To keep the global economy viable, creative solutions involving all different fuel forms are necessary. Coal will continue to play a major role, however the form of that role appears to be changing. New technologies are on the verge of becoming commercially commonplace, and those utilities who utilize the traditional combustion method must commit to controlling their emissions and their carbon footprints. Regulatory and market pressures are giving coal a chance to reinvent itself, and with oil and gas prices at their current levels, and no major relief in site, the bulk of the new power required will likely be provided using coal, the workhorse of the industry.
Coal is not without its problems. Eastern spot prices for coal have risen, and have reached their highest levels in more than 25 years. This is the second time in 4 years that coal prices have more than doubled their pre-2000 pricing levels . This spike has caused prices in new long term contracts to rise as well. The current prolonged spike in Eastern spot prices is mainly due to supply shortages, as demand has not grown much in recent years.
There are several reasons that coal prices have spiked. The coal industry has undergone significant consolidation over the past 15 years, with indications pointing to a continuation in that trend. The top ten producers controlled 64% of coal production in the U.S. in 2003, compared to only 36% in 1989. Three companies control 60-70% of production in the Powder River Basin, Northern Appalachia, and Colorado/Utah. This consolidation has contributed to the volatility of spot prices by reducing excess mining capacity along with the number competing for coal contracts.
The reduction in the number of small mines has affected the price of coal in recent years as well. An example of this is a 68% reduction in the number of small mines in Central Appalachia from 1989 to 2003. By reducing the number of small mines, the ability to meet spikes in demand are reduced, resulting in price spikes in the spot market.

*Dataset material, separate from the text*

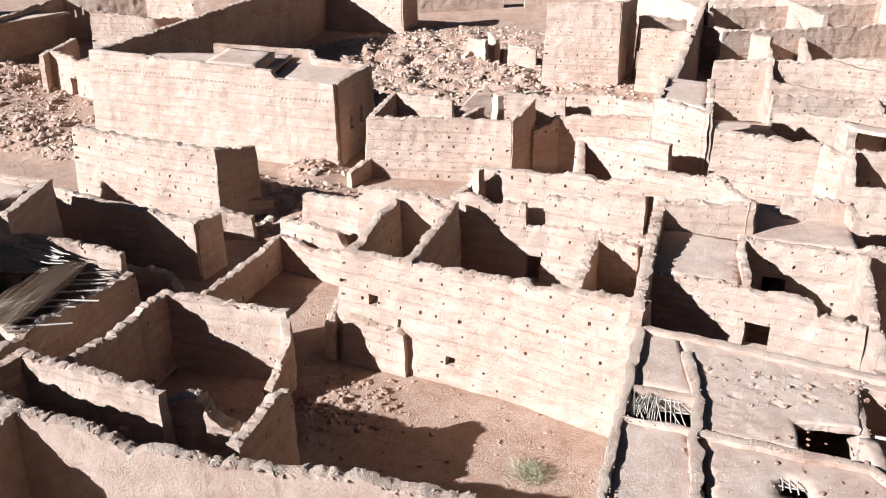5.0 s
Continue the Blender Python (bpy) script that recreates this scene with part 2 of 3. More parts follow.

There are other factors contributing to rising coal prices; including increase in demand, even though over the last 5 years the increase has been small. Other contributing factors are the reduction in the size of U.S. utility coal stockpiles, the reduction in miner productivity coal prices in all of the major coal producing regions (except Northern Appalachia), pressure from U.S. export coal demand, and the reduction decrease in the number of Class 1 railroads.
With spot market coal prices increasing, where do the opportunities for coal exist? They exist with integrated coal gasification combined cycle plants. Gasification, also known as partial oxidation, has been commercially practiced for many years; especially in the chemical industry, where most of the installed plants produce ammonia, hydrogen or other chemicals. The feedstock for these plants has included natural gas, oil-derived fuels, petroleum coke and coal. Integrated Gasification Combined Cycle (IGCC) is often proposed as an alternate method of converting environmentally disadvantaged fuels into electricity. Some believe that IGCC units will not be built in the short term unless natural gas prices remain elevated, there is high load growth and a national cap on CO2 emissions are implemented. However, with the arrival of the Clean Air Interstate Rule (CAIR) and the Clean Air Mercury Rule , and the availability of high sulfur (i.e. 7 lb. /MMBtu) coal, such as Illinois Basin coal, (See Figure 2) the market for these fuels rests on a technology like IGCC and other gasification processes, which benefit from high sulfur content and which reduce emissions simultaneously. The technology's main long-term advantage is its ability to control greenhouse gas emissions. Integrated gasification combined cycle technology, combined with the sequestration of carbon stripped out in the process, is as close to a perfect solution for environmental emissions as there is. The biggest challenge will be to make it a reality, in light of the costs to develop gasification projects and their financial ramifications.